ANYONE SEEKING evidence that the U.S. tax code is out of whack need look no further than the arcane provisions dealing with private-equity funds. For years, the general partners in these investment firms have paid taxes on much of their earnings at a top rate of just 15 percent, as opposed to the maximum rate on ordinary income, which is now 35 percent. The result is that some individuals in some years have reaped hundreds of millions of dollars but paid taxes on them at a lower rate than many middle-class couples. Private-equity firms have successfully staved off past efforts to correct this anomaly. But President Obama supported such a change in his fiscal 2010 budget, and an otherwise routine extension of tax breaks just approved by the House contains a provision authored by Rep.

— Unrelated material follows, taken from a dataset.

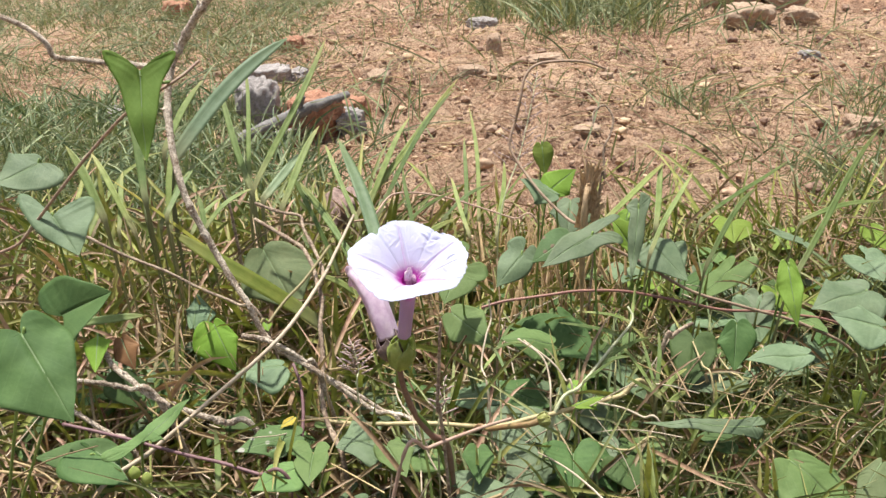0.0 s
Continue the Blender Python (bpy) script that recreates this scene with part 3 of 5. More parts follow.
stone("clod", "flat tan clod of clay", 0.24, 1.95, 0.06, STONE_TAN, 23, 0.5, 1.3)
stone("clod", "dull mauve-brown lump behind the grass blades", -0.060, 0.87, 0.066, STONE_MAUVE, 24, 1.5, 0.7, 10, 0.15)
stick = tagged(empty_at("charred_stick", (-0.33, 1.28, ground_z(-0.33, 1.28))), "dark grey charred stick lying on stones", "stick")
mesh_object("shaft", *tube(smooth_path([(-0.335, 1.275, 0.010), (-0.285, 1.30, 0.026), (-0.24, 1.325, 0.040), (-0.19, 1.355, 0.056), (-0.135, 1.395, 0.066)], 12), [0.004 + 0.0068 * math.sin(2.7 * i / 48 + 0.2) for i in range(49)], 14, 0.35, 2)[:2], CHAR, stick)
mesh_object("side_knot", *tube(smooth_path([(-0.215, 1.34, 0.048), (-0.205, 1.338, 0.066), (-0.198, 1.336, 0.078)], 6), [0.005 - 0.0002 * i for i in range(13)], 10, 0.3, 4)[:2], CHAR, stick)


def scatter_stuff(name, label, category, chunks, material, smooth=True):
    """Many small pieces joined into one object."""
    vs, fs, uv = [], [], []
    for v, f, u in chunks:
        o = len(vs)
        vs += v
        fs += [tuple(i + o for i in q) for q in f]
        uv += u
    ob = mesh_object(name, vs, fs, material, None, uv, smooth)
    return tagged(ob, label, category, kind="stuff")


ICO = bmesh.new()
bmesh.ops.create_icosphere(ICO, subdivisions=1, radius=1)
ICO_V = [v.co.copy() for v in ICO.verts]
ICO_F = [tuple(v.index for v in f.verts) for f in ICO.faces]
ICO.free()


LUMP = bmesh.new()
bmesh.ops.create_icosphere(LUMP, subdivisions=3, radius=1)
LUMP_V = [v.co.copy() for v in LUMP.verts]
LUMP_F = [tuple(v.index for v in f.verts) for f in LUMP.faces]
LUMP.free()


def clods(count, seed, xr, yr, smin, smax):
    """Rough lumps of clay, gathered in drifts."""
    rnd = random.Random(seed)
    for _ in range(count):
        x, y = rnd.uniform(*xr), rnd.uniform(*yr)
        if noise.noise(Vector((x * 2.6, y * 2.6, 14))) < rnd.uniform(-0.7, 0.35):
            continue
        s = smin + (smax - smin) * rnd.random() ** 4
        o = Vector((x * 90, y * 90, rnd.uniform(0, 50)))
        z, flat, wide = ground_z(x, y) + 0.004, rnd.uniform(0.5, 0.9), rnd.uniform(0.8, 1.4)
        vs = []
        for v in LUMP_V:
            q = s * (1 + 0.45 * noise.noise(v * 1.3 + o) + 0.22 * noise.noise(v * 3.1 + o))
            vs.append(Vector((x + v.x * q * wide, y + v.y * q, z + s * 0.25 + v.z * q * flat)))
        yield vs, LUMP_F, [(0, 0)] * len(vs)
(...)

Sander Levin (D-Mich.) that would eliminate the differential.

The case for reform is strong. Private-equity firms, like other investment partnerships, usually collect 1 or 2 percent of their assets under management as an annual fee, taxed as ordinary income. But the really big bucks come as "carried interest." This is the general partner's share, often about 20 percent, of the fund's profits (assuming they exceed a certain "hurdle rate"). In the case of a $150 million annual profit, the general partner would take $30 million, with the investors splitting the remaining $120 million. Under current law, the investors pay the capital gains tax -- 15 percent -- on their share of the winnings, which makes sense since they put money at risk. But the general partner also pays the capital gains rate on his "carried interest," even though his contribution to the fund's success consisted of ideas and effort, not any actual cash. Many economists and tax experts consider it far more realistic to think of the general partner's take as ordinary income -- compensation for services rendered, basically -- which should be taxable at the 35 percent rate.

The private-equity industry argues that a change in the law would upset expectations upon which a dynamic industry has been built -- along with similar partnerships in venture capital, real estate and energy. No doubt, but it's hard to argue that the difference between taking home a super-sized pile of money and a merely large one would destroy any incentive to engage in truly economically justified investments. In the meantime, the tax code would be made fairer in reality and appearance -- assuming Congress can prevent firms from gaming the new rules -- and the government would gain billions of dollars in revenue at a time when every little bit of deficit reduction helps.